Akibat melemahnya nilai tukar rupiah terhadap dolar Amerika Serikat (AS), PT Indosat Tbk (ISAT) mencatatkan kerugian selisih kurs sebesar Rp 996,5 miliar sepanjang semester I-2015. Agar kerugian kurs tidak semakin membengkak pada bulan-bulan selanjutnya, operator seluler itu menarik pinjaman baru (refinancing) guna membayar utang obligasi perusahaan yang berdenominasi dolar AS. Selain itu, perusahaan juga mulai mengalihkan utangnya ke rupiah.
"Makanya ada peningkatan utang sebesar Rp 5 triliun dari bulan Maret hingga Juni. Sementara khusus dari utang dalam dolar AS ada kenaikan utang sebesar US$ 280 juta.
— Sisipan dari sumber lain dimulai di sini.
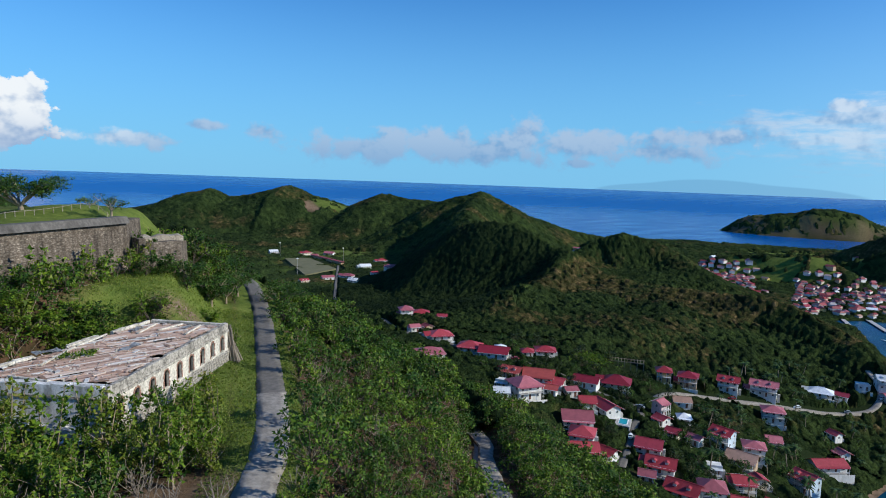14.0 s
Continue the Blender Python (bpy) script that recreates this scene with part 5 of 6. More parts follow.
house(314, 131, -117, 4.8, 4.8, 1, "g", "w", "p")
house(293, 128, -28, 14.1, 7.3, 1, "g", "w", "r")
house(254, 118, -95, 8.4, 7.3, 2, "g", "b", "r")
house(227, 169, 7, 4.8, 4.8, 2, "g", "k", "p")
house(220, 162, -94, 4.8, 4.8, 1, "g", "w", "r")
house(251, 175, -43, 7.1, 7.1, 1, "g", "w", "t")
house(235, 162, -45, 4.8, 4.8, 1, "h", "w", "w")
house(222, 147, -81, 4.8, 4.8, 1, "g", "w", "p")
house(216, 153, -70, 4.8, 4.5, 1, "g", "c", "d")
house(238, 145, -81, 8.0, 7.8, 2, "g", "b", "r")
house(248, 137, -53, 7.7, 7.3, 2, "h", "w", "p")
house(278, 145, -47, 6.0, 6.0, 1, "g", "k", "p")
house(235, 134, -72, 10.3, 7.8, 1, "g", "t", "t")
house(211, 131, -48, 4.8, 4.5, 1, "f", "k", "w")
house(219, 86, -87, 13.4, 10.6, 1, "h", "w", "r")
house(188, 91, -56, 13.4, 11.2, 1, "h", "c", "r")
house(195, 105, -50, 5.6, 5.0, 1, "g", "w", "p")
house(215, 97, -41, 7.3, 5.6, 1, "g", "k", "p")
house(210, 74, -81, 5.4, 4.5, 1, "g", "c", "o")
house(483, 478, -60, 6.3, 4.1, 1, "g", "c", "p")
house(333, 888, 9, 14.0, 10.9, 1, "h", "c", "r")
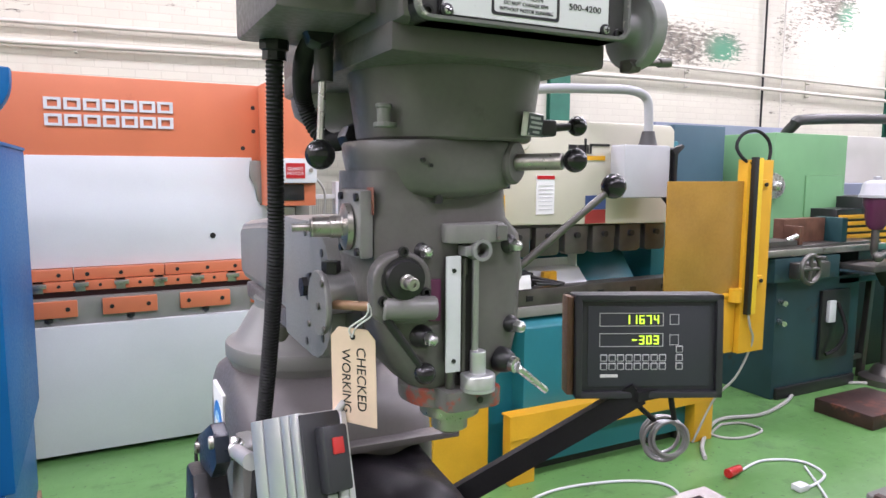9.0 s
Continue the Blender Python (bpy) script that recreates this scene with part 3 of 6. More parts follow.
    if tx == 0:
        t = B()
        box(t, -0.022, 0.026, -0.06, 0.05, 0, 0.0012, 0, 1, Matrix.Translation((X + 0.172, 1.735, 0.972)) @ pose(0, 0, 0, 0, 10, 8))
        P("cover_strip", t, SILVER, wc, "bright sheet strip on the knee top", down=True)
        t = B()
        tube(t, [(X + 0.19, 1.785, 1.06), (X + 0.225, 1.76, 1.055), (X + 0.24, 1.752, 1.02), (X + 0.238, 1.757, 0.94), (X + 0.235, 1.77, 0.86), (X + 0.232, 1.79, 0.78)], 0.0062, 8)
        P("knee_cable", t, BLACK_MATT, knee, down=True)
        t = B()
        tube(t, [(X - 0.155, 1.9, 1.035), (X - 0.165, 1.885, 0.97), (X - 0.17, 1.91, 0.91), (X - 0.168, 1.96, 0.885), (X - 0.16, 2.0, 0.91), (X - 0.155, 2.02, 0.97)], 0.0042, 8)
        P("oil_pipe", t, STEEL_DARK, knee, "thin dark oil pipe looping below the saddle", down=True)
        t = B()
        rod(t, (X - 0.16, 1.90, 0.99), (X - 0.165, 1.886, 0.955), 0.007, 0.006, n=12)
        P("oil_union", t, CHROME, knee, down=True)
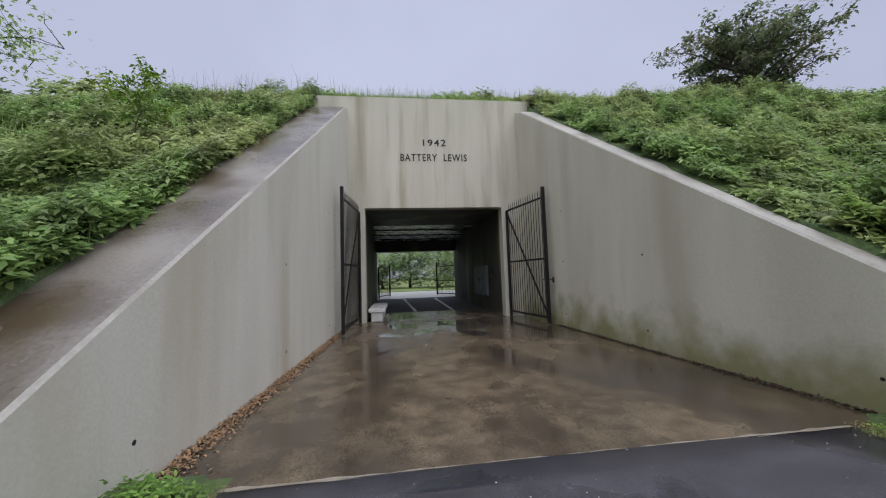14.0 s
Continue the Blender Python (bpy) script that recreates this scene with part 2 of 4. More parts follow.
def mossy(base):
    """The wall's concrete with blotches of green algae climbing unevenly from the damp foot."""
    m = base.copy()
    m.name = "mossy_wall_concrete"
    n, l = m.node_tree.nodes, m.node_tree.links
    p = n["Principled BSDF"]
    src = p.inputs["Base Color"].links[0].from_socket
    geo, sep, nz = n.new("ShaderNodeNewGeometry"), n.new("ShaderNodeSeparateXYZ"), n.new("ShaderNodeTexNoise")
    nz.inputs["Scale"].default_value, nz.inputs["Detail"].default_value = 1.7, 6
    l.new(geo.outputs["Position"], sep.inputs[0])
    l.new(geo.outputs["Position"], nz.inputs["Vector"])
    hgt = n.new("ShaderNodeMath")
    hgt.operation = "MULTIPLY_ADD"
    hgt.inputs[1].default_value = -0.5
    l.new(sep.outputs["Z"], hgt.inputs[0])
    l.new(nz.outputs["Fac"], hgt.inputs[2])
    mr, mx = n.new("ShaderNodeMapRange"), n.new("ShaderNodeMixRGB")
    mr.inputs["From Min"].default_value, mr.inputs["From Max"].default_value = 0.0, 0.42
    mr.inputs["To Max"].default_value = 0.85
    l.new(hgt.outputs[0], mr.inputs[0])
    l.new(mr.outputs[0], mx.inputs[0])
    l.new(src, mx.inputs[1])
    mx.inputs[2].default_value = (0.17, 0.16, 0.055, 1)
    l.new(mx.outputs[0], p.inputs["Base Color"])
    return m


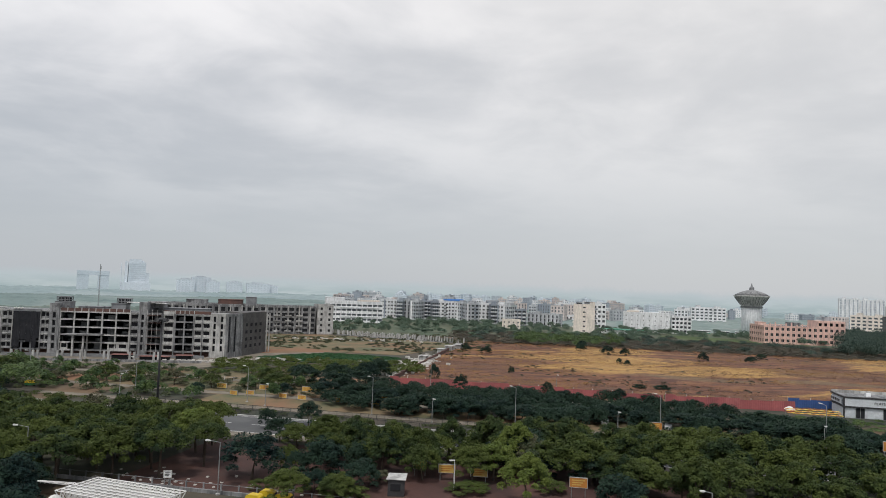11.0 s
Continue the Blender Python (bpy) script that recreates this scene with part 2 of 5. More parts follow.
M_GREEN = surface("green_waste_ground", (0.07, 0.1, 0.06), (0.11, 0.12, 0.075), 0.03, 0.8, 0.95, 0.3, c=(0.12, 0.115, 0.085))
# next three foliage colours are lightened to imitate haze
F_DUSK = foliage("grey_brown_scrub", (0.06, 0.064, 0.055), (0.115, 0.11, 0.085), (0.125, 0.1, 0.072), 0.5)
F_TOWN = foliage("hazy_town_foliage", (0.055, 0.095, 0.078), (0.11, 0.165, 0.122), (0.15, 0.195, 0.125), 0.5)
F_TEAL = foliage("hazy_teal_foliage", (0.03, 0.056, 0.048), (0.068, 0.1, 0.082), (0.085, 0.118, 0.088), 0.5)


# canopy colours carry painted haze: paler and bluer in each farther band
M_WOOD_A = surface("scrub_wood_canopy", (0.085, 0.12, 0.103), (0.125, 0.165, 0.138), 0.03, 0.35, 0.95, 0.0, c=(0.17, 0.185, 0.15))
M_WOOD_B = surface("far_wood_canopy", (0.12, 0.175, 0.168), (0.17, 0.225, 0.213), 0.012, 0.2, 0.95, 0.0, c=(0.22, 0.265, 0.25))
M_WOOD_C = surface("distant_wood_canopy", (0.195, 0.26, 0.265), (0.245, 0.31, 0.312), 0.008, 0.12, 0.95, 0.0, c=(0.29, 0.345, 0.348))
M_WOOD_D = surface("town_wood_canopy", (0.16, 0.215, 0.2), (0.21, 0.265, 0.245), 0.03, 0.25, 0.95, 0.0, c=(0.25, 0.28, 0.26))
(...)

Dari sebelumnya sebesar US$ 890 juta di Maret, jadi US$ 1,17 miliar pada Juli," jelas Division Head Investor Communication Indosat Andromeda Tristanto ditemui di Penang Bistro, Jakarta Pusat, Jumat (28/8/2015).
Penarikan utang baru pada Juli tersebut, menurut Andromeda, dilakukan untuk melunasi sebagian utang obligasi dalam bentuk dolar AS yang sebenarnya jatuh tempo pada tahun 2020. Hal itu dilakukan dengan mempercepat pelunasan obligasi pada Juli tahun ini lewat call option agar tidak semakin menambah rugi kurs.
"Setelah pelunasan dipercepat untuk utang dalam US dolar pada Juli, jumlah utang Indosat dalam dolar AS turun menjadi US$ 676 juta di Juli dari bulan sebelumnya sebesar US$ 1,17 miliar. Di sisi lain utang dalam rupiah naik dari Rp 12,82 triliun menjadi Rp 14,34 triliun di bulan yang sama," ujar Andromeda.
Selama Agustus, kata Andromeda, anak usaha Ooredoo ini juga berupaya memperkecil utang dolarnya dan terus mencari pinjaman baru dalam kurs rupiah. "Agustus utang dolar kita turun lagi dari US$ 676 juta di Juli menjadi US$ 515 juta per 15 Agustus. Untuk rupiah kita tambah dari sebelumnya Rp 14,34 triliun jadi Rp 15,34 triliun di bulan yang sama," tuturnya.